The Complete Coffee Bar Essentials Checklist (Home Edition)
Coffee bar shopping lists on the internet have a problem: they're written for coffee shops — commercial tampers, pitcher rinsers, thermometers — or they list nineteen items as "essential" when five would do. This is the home version, with honesty built in: what you actually need, what's genuinely worth adding, and what can wait.
Work through the tiers in order. Each one assumes you have the previous.
Tier 1: The true essentials (every coffee bar)
- ☕ A brewing device you love using. Drip, espresso, pour-over, pods — the style matters less than the daily joy. Choosing one is step two of our coffee bar build guide; espresso-curious readers should start with the beginner machine guide.
- 🫙 An airtight coffee canister. The least glamorous item with the biggest flavor payoff — beans in a torn bag go noticeably stale within a week. One good canister fixes it forever.
- 🍽️ A tray or bar mat. The boundary-maker. A tray or bar mat is what visually turns "appliances on a counter" into "a coffee station" — and catches every drip.
- ☕ Your best four mugs. Not all nineteen. The favorites live at the station; the rest live in a cupboard. Editing is the cheapest styling trick there is.
- 🗄️ Daily-supply organization. Pods, filters, sweeteners, and spoons in one contained spot. Which type fits your setup — drawer, tiered, tray, or carousel — is exactly what our organizer guide sorts out.
Tier 2: The worth-it upgrades
- 🥛 A milk frother. The highest happiness-per-dollar addition in home coffee — $15 turns coffee into lattes. Handheld or electric is a real decision though: our frother comparison settles it in two minutes.
- ⚙️ A burr grinder. If you brew with beans, grinding fresh beats any machine upgrade at any price. A $50–100 burr grinder is plenty to start.
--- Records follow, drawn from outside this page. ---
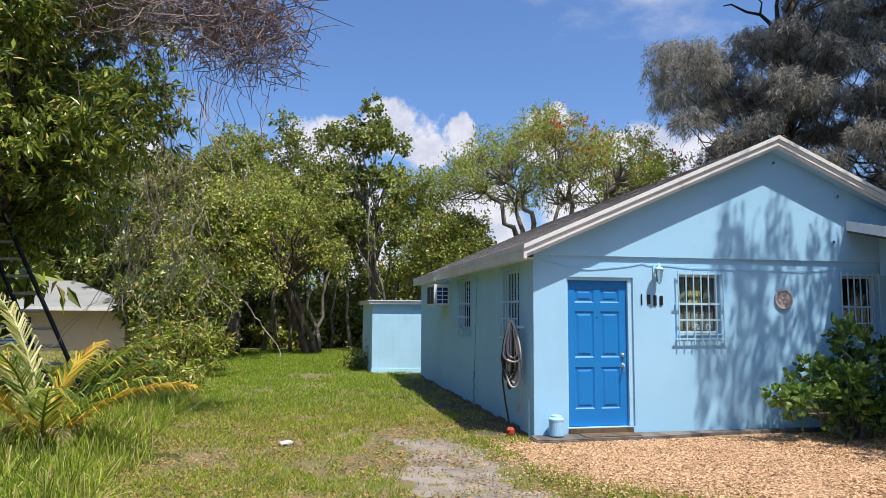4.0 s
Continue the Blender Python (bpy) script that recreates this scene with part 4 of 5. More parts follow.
# weeping fig on the lawn beside the wing
fig = thing("fig_tree", "large weeping fig tree shading the lawn and wing", "tree", at=(12.15, -5.55, 0.0))
fork = np.array([-0.15, 0.05, 2.6])
trunk_line = [(0, 0, -0.05), (0.02, 0.0, 0.2), (0.0, 0.02, 0.7), (-0.06, 0.03, 1.6), (-0.1, 0.04, 2.4), (-0.16, 0.08, 2.95), (-0.2, 0.1, 3.2)]
bm = bmesh.new()
tube(bm, trunk_line, [0.62, 0.44, 0.36, 0.32, 0.35, 0.29, 0.1], 14)
for k in range(7):
    a = k * 0.9 + 0.3
    tube(bm, [(0.75 * math.cos(a), 0.75 * math.sin(a), -0.04), (0.5 * math.cos(a), 0.5 * math.sin(a), 0.06), (0.3 * math.cos(a), 0.3 * math.sin(a), 0.35), (0.2 * math.cos(a), 0.2 * math.sin(a), 0.9)], [0.05, 0.1, 0.14, 0.12], 8)
part("trunk", bm, M_BARK_FIG, fig, "thick buttressed trunk with pale scars", smooth=True)
big_limbs = [[(-0.08, 0.05, 2.1), (-0.2, 0.25, 3.1), (-0.45, 0.85, 4.9), (-0.55, 1.15, 6.9), (-0.6, 1.3, 9.2)], [(-0.08, 0.0, 2.1), (-0.14, -0.1, 3.1), (-0.28, -0.33, 4.9), (-0.2, -0.75, 7.1), (0.0, -1.1, 9.4)],
             [(-0.25, -0.4, 5.2), (0.3, -1.5, 5.7), (0.6, -2.6, 5.6), (0.5, -3.8, 4.9)], [(-0.45, 0.85, 4.9), (-2.0, 1.6, 6.2), (-3.8, 2.0, 6.8), (-5.6, 2.4, 6.6)], [(-0.3, 0.5, 3.9), (-1.7, 1.0, 5.2), (-3.2, 0.6, 6.0), (-5.0, -0.4, 6.2)],
             [(-0.27, -0.4, 5.2), (-0.9, -1.9, 6.6), (-2.2, -3.4, 6.8), (-3.0, -4.8, 6.2)], [(-0.5, 1.0, 5.9), (0.3, 2.9, 7.0), (0.8, 4.6, 6.6)], [(-0.22, -0.65, 6.6), (1.8, -1.2, 7.6), (3.6, -1.6, 7.0)]]
limb_mesh("limb", [(p, 0.27 if i < 2 else 0.12, 0.09 if i < 2 else 0.03) for i, p in enumerate(big_limbs)], M_BARK_FIG, fig, sides=9)
rng = np.random.default_rng(41)
pos, s = clumps_in((-0.9, 0.0, 7.4), (8.2, 6.3, 4.4), 560, -0.8, (0.6, 1.2))
wx, wy = pos[:, 0] + 12.15, pos[:, 1] - 5.55
reach = np.hypot(wx - EYE0[0], wy - EYE0[1])
bearing = np.degrees(np.arctan2(wx - EYE0[0], wy - EYE0[1]))
floor_el = np.radians(np.interp(bearing, (45.5, 46.5, 50.7, 56.5, 61.0, 63.0, 64.5), (40, 15.0, 13.5, 12.0, 10.5, 6.0, 3.0)))
keep = (pos[:, 2] > 3.4) & (pos[:, 2] - 1.3 > EYE0[2] + reach * np.tan(floor_el))
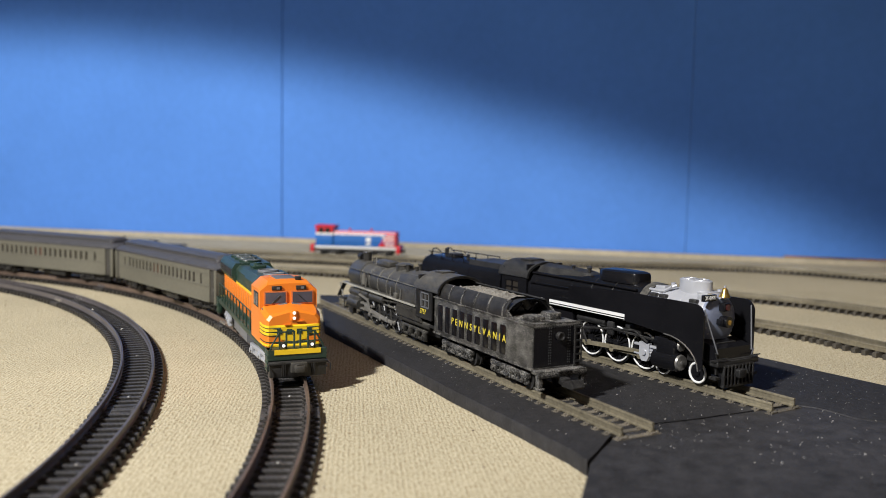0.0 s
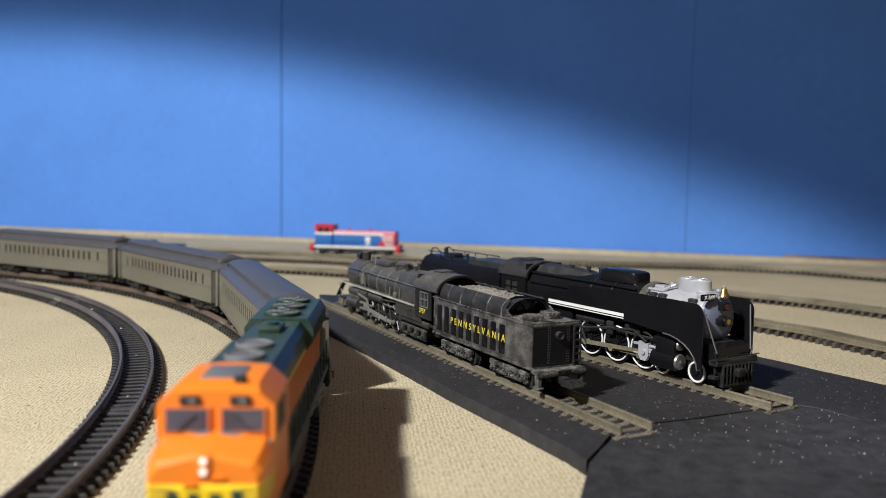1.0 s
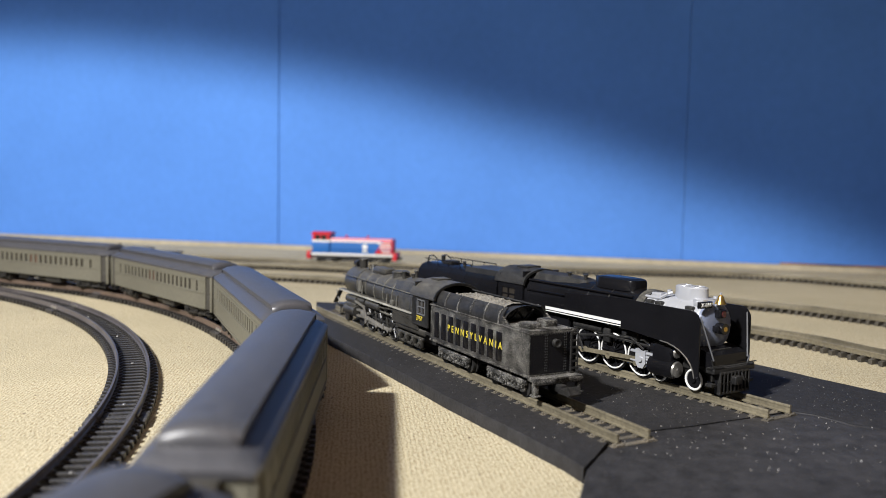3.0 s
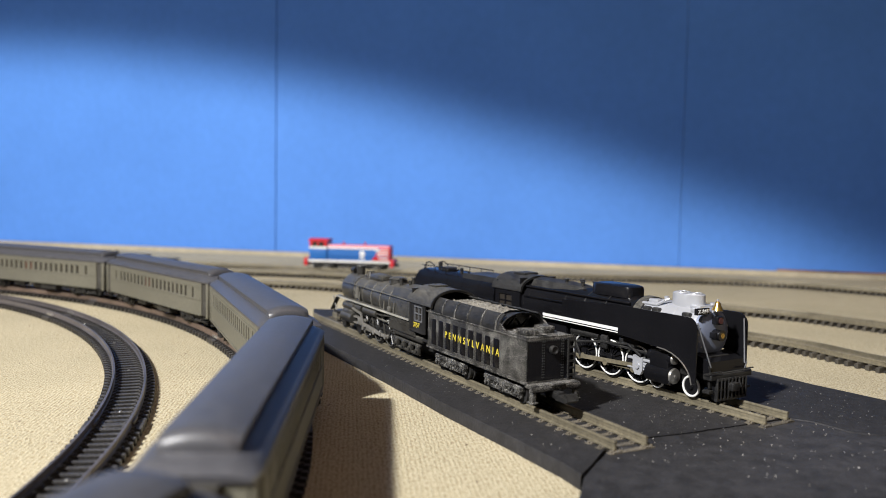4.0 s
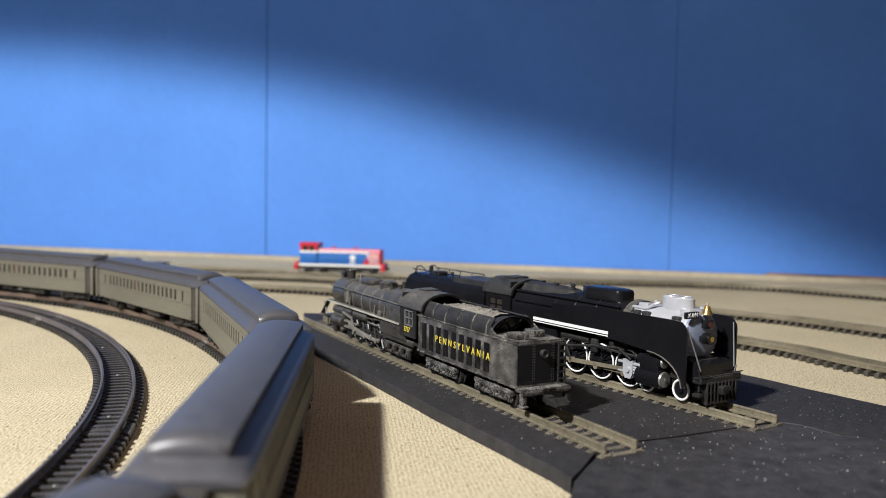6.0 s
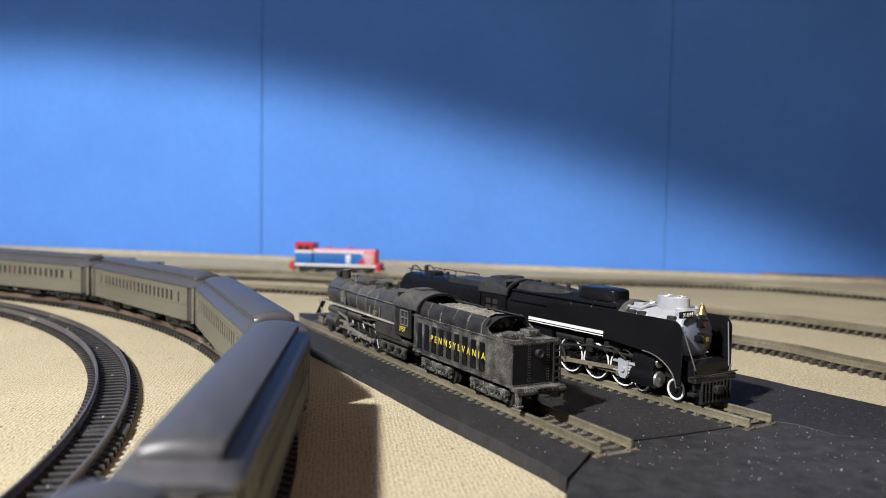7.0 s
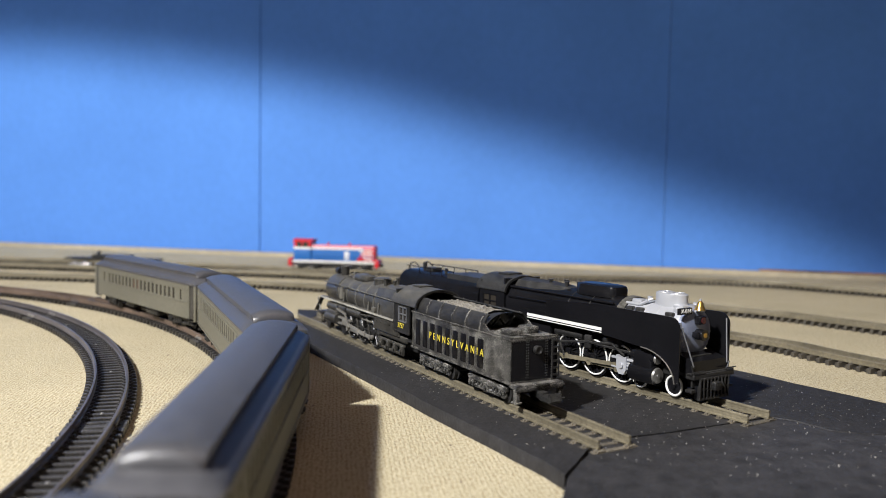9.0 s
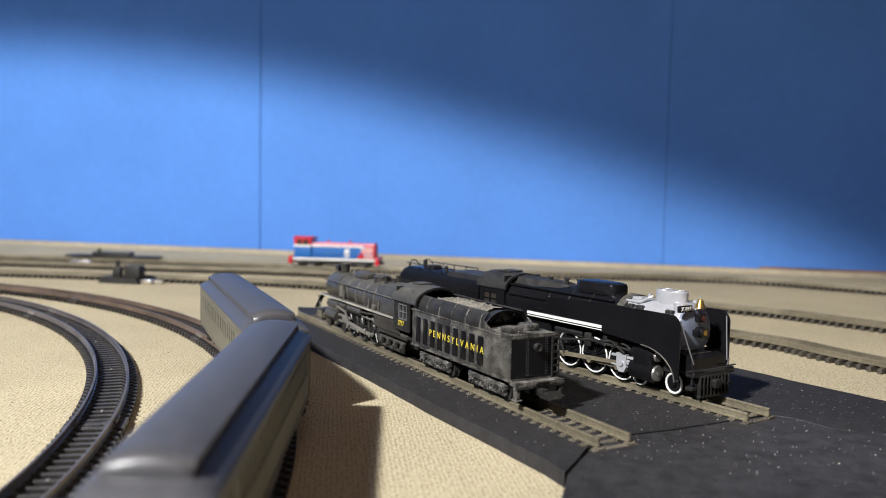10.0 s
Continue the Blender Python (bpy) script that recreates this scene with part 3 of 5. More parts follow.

- 🪝 Mug hooks or a mug tree. Frees counter and shelf space, adds the cozy café look. A mug tree for counters, adhesive hooks for renters, a wall rack if you can drill.
- 🥄 Proper measuring. A dedicated scoop that lives in the canister — or for pour-over people, a small scale — ends the guessing.
- 💧 Filtered water. Bad tap water makes bad coffee in any machine. A basic filter pitcher improves flavor more than most gear swaps and protects espresso machines from scale.
Tier 3: The finishing touches
- 🎨 One decorative element. A small coffee bar sign, a plant, or a framed print. Exactly one — the one-accent rule is what keeps small stations looking calm (all 27 layouts in our small-space ideas guide follow it).
- 🍯 A syrup station, if you actually use syrups. Two or three bottles on a small riser or carousel. Skip if you're a black-coffee household — empty syrup racks are pure clutter.
- 🧺 A guest basket. Pods, teas, sweetener packets in one grab-able container that comes out when people visit.
- ✨ Under-shelf lighting. A battery puck light turns a dark corner station into the coziest spot in the house for roughly $15.
What you can confidently skip (at home)
- Milk thermometers, tamping mats, knock boxes — unless you're running a semi-auto espresso setup daily, these are café tools that colonize home lists.
- A dedicated pitcher rinser. You have a sink.
- Matching everything. A coordinated material family (say, bamboo + white ceramic) looks designed; a fully matched 12-piece set looks like a showroom.
- Anything "aesthetic" you wouldn't use weekly. The two-week rule from our build guide applies: live with the station first, buy what its gaps ask for.
The printable version
Tier 1: brewer · airtight canister · tray or mat · four favorite mugs · organizer
Tier 2: milk frother · burr grinder · mug hooks · scoop or scale · filtered water
Tier 3: one decor piece · syrup station (if used) · guest basket · puck light
Screenshot that, work down the list at your own budget's pace, and stop whenever it feels done — because it already was at Tier 1.
Frequently asked questions
What are the essentials for a home coffee bar?
The honest core is just five things: a brewing device, fresh coffee stored airtight, your favorite mugs, a tray or mat to define the space, and a way to organize daily supplies. Everything beyond that — frothers, syrups, decor — is an upgrade, not an essential.
What do I need for a coffee bar for guests?
Add a second brewing option (pods are guest-proof), a visible sweetener and creamer station, extra mugs, and stirrers. The trick hosts learn fast: guests love serve-yourself stations, so make everything visible and labeled rather than tucked away.
How much does it cost to stock a coffee bar?
Using gear you already own, a defined and organized station costs $50–100 (tray, canister, organizer, hooks). Starting from zero with an entry espresso machine, budget $250–400. The checklist in this guide is tiered so you can stop at any budget line.